## Collected material
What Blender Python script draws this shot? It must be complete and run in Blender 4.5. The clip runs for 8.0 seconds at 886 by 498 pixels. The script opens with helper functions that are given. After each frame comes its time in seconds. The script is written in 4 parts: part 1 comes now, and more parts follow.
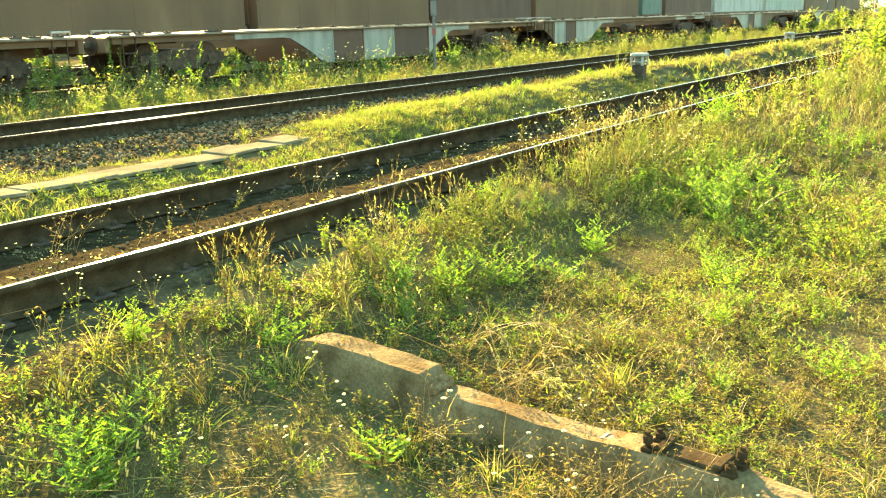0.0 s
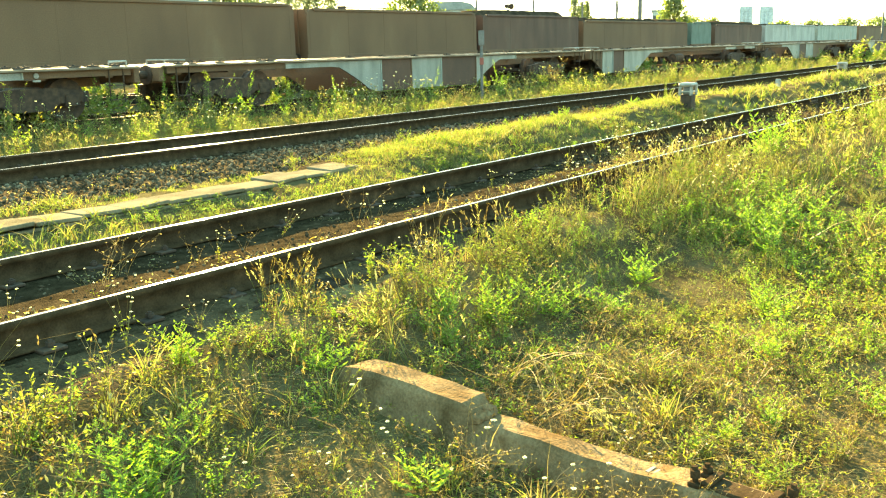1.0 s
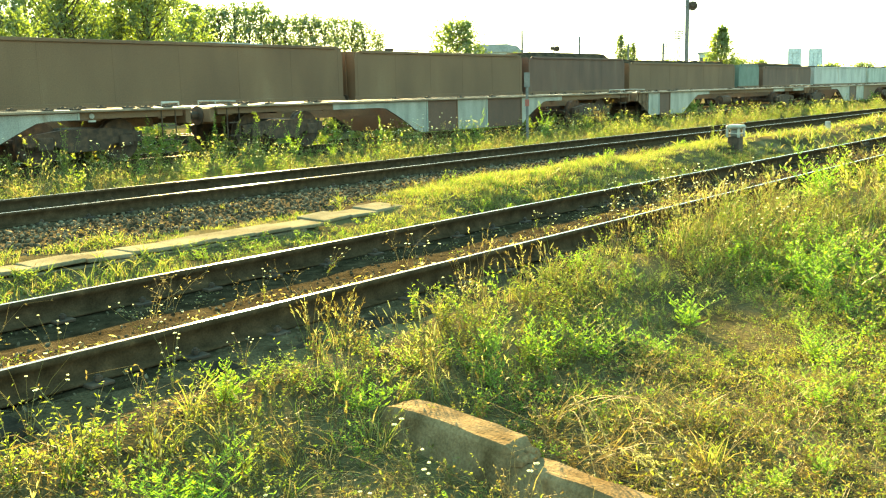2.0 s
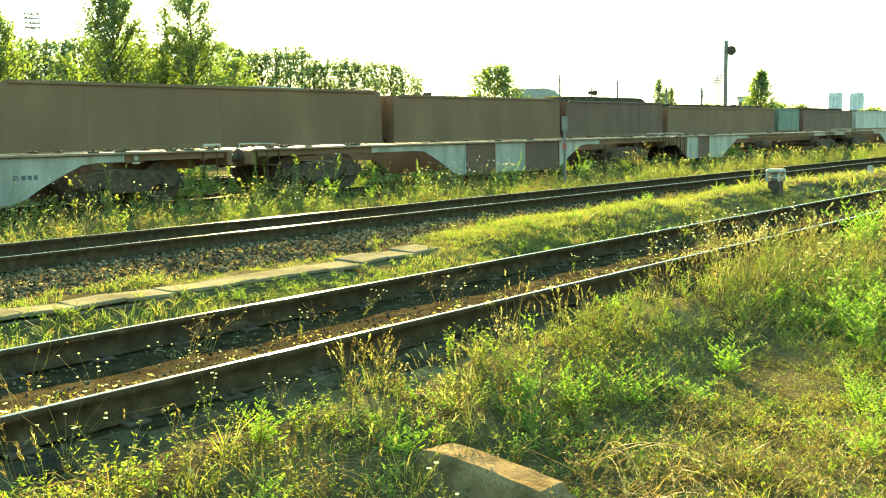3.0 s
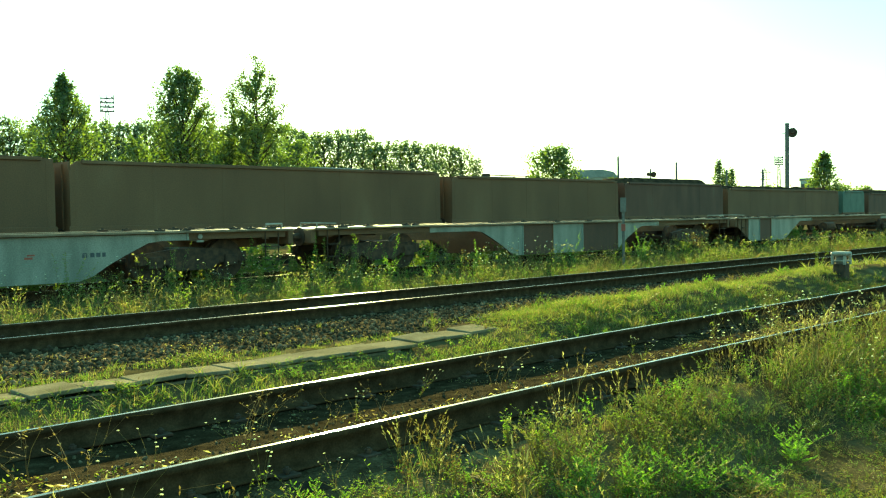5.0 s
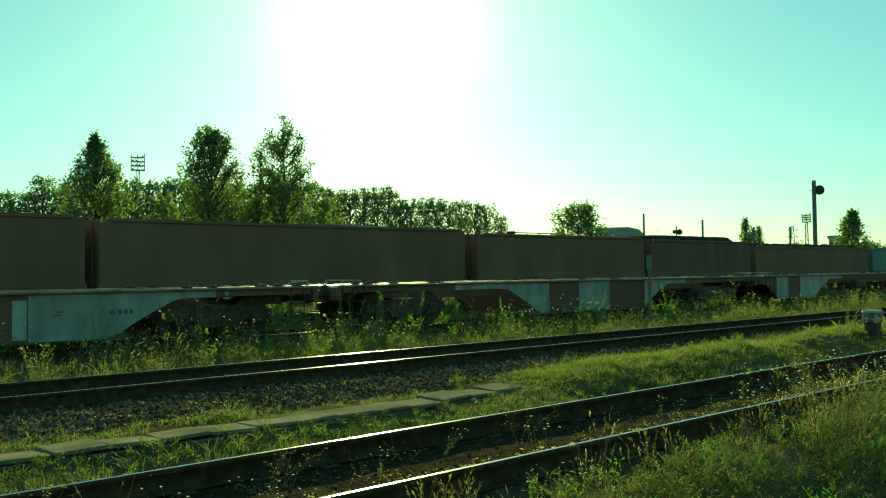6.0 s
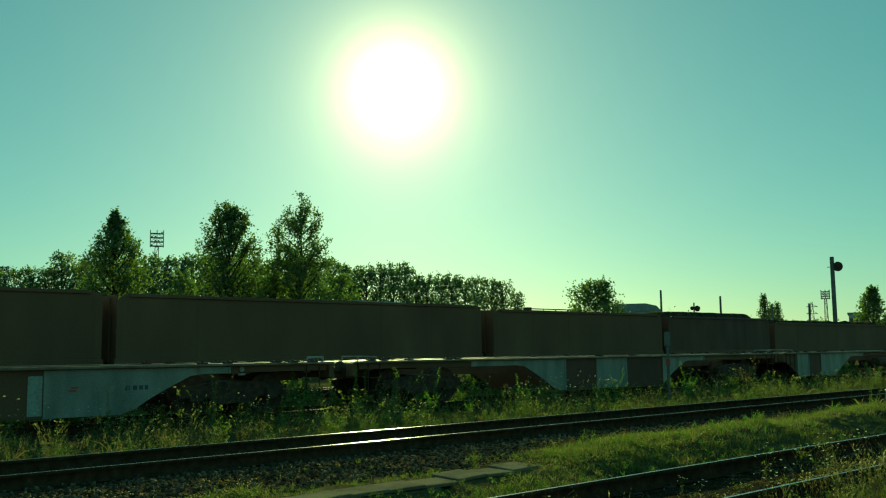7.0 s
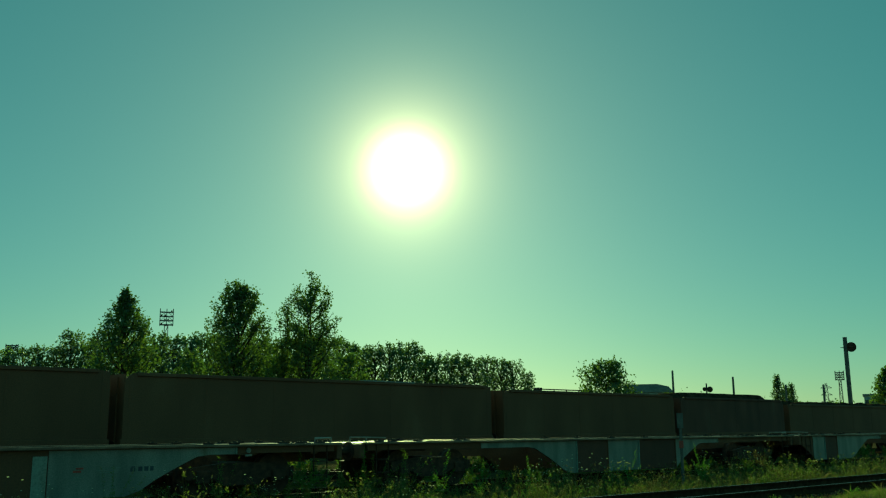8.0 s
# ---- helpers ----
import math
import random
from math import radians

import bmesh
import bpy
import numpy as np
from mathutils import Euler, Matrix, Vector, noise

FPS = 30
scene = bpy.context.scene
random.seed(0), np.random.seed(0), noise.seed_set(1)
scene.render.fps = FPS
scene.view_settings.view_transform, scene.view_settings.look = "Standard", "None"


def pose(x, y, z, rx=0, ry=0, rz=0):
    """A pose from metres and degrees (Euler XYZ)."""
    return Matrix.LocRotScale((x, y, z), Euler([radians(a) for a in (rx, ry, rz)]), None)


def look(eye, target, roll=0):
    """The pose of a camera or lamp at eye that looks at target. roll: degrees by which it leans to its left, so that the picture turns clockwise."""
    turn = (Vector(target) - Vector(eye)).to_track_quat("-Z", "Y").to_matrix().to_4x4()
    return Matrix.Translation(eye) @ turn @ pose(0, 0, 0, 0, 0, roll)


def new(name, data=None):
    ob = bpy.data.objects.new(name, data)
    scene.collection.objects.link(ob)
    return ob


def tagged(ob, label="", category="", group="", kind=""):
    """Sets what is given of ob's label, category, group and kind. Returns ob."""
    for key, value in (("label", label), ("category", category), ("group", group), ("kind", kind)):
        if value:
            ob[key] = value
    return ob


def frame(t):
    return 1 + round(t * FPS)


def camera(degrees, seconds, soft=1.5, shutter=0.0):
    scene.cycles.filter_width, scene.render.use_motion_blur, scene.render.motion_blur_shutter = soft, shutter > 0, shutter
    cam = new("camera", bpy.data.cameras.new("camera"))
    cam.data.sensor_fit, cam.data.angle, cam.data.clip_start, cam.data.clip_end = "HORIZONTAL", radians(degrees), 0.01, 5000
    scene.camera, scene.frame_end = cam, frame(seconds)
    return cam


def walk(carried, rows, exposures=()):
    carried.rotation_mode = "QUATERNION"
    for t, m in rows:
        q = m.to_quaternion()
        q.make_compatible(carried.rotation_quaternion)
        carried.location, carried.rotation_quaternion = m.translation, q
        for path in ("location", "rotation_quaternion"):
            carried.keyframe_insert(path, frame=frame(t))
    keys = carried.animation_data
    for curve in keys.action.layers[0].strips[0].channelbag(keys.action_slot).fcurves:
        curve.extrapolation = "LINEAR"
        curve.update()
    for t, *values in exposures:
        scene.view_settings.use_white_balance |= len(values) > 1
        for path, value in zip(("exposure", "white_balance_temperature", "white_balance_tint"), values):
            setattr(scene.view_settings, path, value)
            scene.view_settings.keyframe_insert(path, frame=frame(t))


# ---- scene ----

## Instructions for the task
Please transcribe the material above exactly as written. Leave the pictures out.

## Result of the exercise
What Blender Python script draws this shot? It must be complete and run in Blender 4.5. The clip runs for 8.0 seconds at 886 by 498 pixels. The script opens with helper functions that are given. After each frame comes its time in seconds. The script is written in 4 parts: part 1 comes now, and more parts follow.
0.0 s
1.0 s
2.0 s
3.0 s
5.0 s
6.0 s
7.0 s
8.0 s
# ---- helpers ----
import math
import random
from math import radians

import bmesh
import bpy
import numpy as np
from mathutils import Euler, Matrix, Vector, noise

FPS = 30
scene = bpy.context.scene
random.seed(0), np.random.seed(0), noise.seed_set(1)
scene.render.fps = FPS
scene.view_settings.view_transform, scene.view_settings.look = "Standard", "None"


def pose(x, y, z, rx=0, ry=0, rz=0):
    """A pose from metres and degrees (Euler XYZ)."""
    return Matrix.LocRotScale((x, y, z), Euler([radians(a) for a in (rx, ry, rz)]), None)


def look(eye, target, roll=0):
    """The pose of a camera or lamp at eye that looks at target. roll: degrees by which it leans to its left, so that the picture turns clockwise."""
    turn = (Vector(target) - Vector(eye)).to_track_quat("-Z", "Y").to_matrix().to_4x4()
    return Matrix.Translation(eye) @ turn @ pose(0, 0, 0, 0, 0, roll)


def new(name, data=None):
    ob = bpy.data.objects.new(name, data)
    scene.collection.objects.link(ob)
    return ob


def tagged(ob, label="", category="", group="", kind=""):
    """Sets what is given of ob's label, category, group and kind. Returns ob."""
    for key, value in (("label", label), ("category", category), ("group", group), ("kind", kind)):
        if value:
            ob[key] = value
    return ob


def frame(t):
    return 1 + round(t * FPS)


def camera(degrees, seconds, soft=1.5, shutter=0.0):
    scene.cycles.filter_width, scene.render.use_motion_blur, scene.render.motion_blur_shutter = soft, shutter > 0, shutter
    cam = new("camera", bpy.data.cameras.new("camera"))
    cam.data.sensor_fit, cam.data.angle, cam.data.clip_start, cam.data.clip_end = "HORIZONTAL", radians(degrees), 0.01, 5000
    scene.camera, scene.frame_end = cam, frame(seconds)
    return cam


def walk(carried, rows, exposures=()):
    carried.rotation_mode = "QUATERNION"
    for t, m in rows:
        q = m.to_quaternion()
        q.make_compatible(carried.rotation_quaternion)
        carried.location, carried.rotation_quaternion = m.translation, q
        for path in ("location", "rotation_quaternion"):
            carried.keyframe_insert(path, frame=frame(t))
    keys = carried.animation_data
    for curve in keys.action.layers[0].strips[0].channelbag(keys.action_slot).fcurves:
        curve.extrapolation = "LINEAR"
        curve.update()
    for t, *values in exposures:
        scene.view_settings.use_white_balance |= len(values) > 1
        for path, value in zip(("exposure", "white_balance_temperature", "white_balance_tint"), values):
            setattr(scene.view_settings, path, value)
            scene.view_settings.keyframe_insert(path, frame=frame(t))


# ---- scene ----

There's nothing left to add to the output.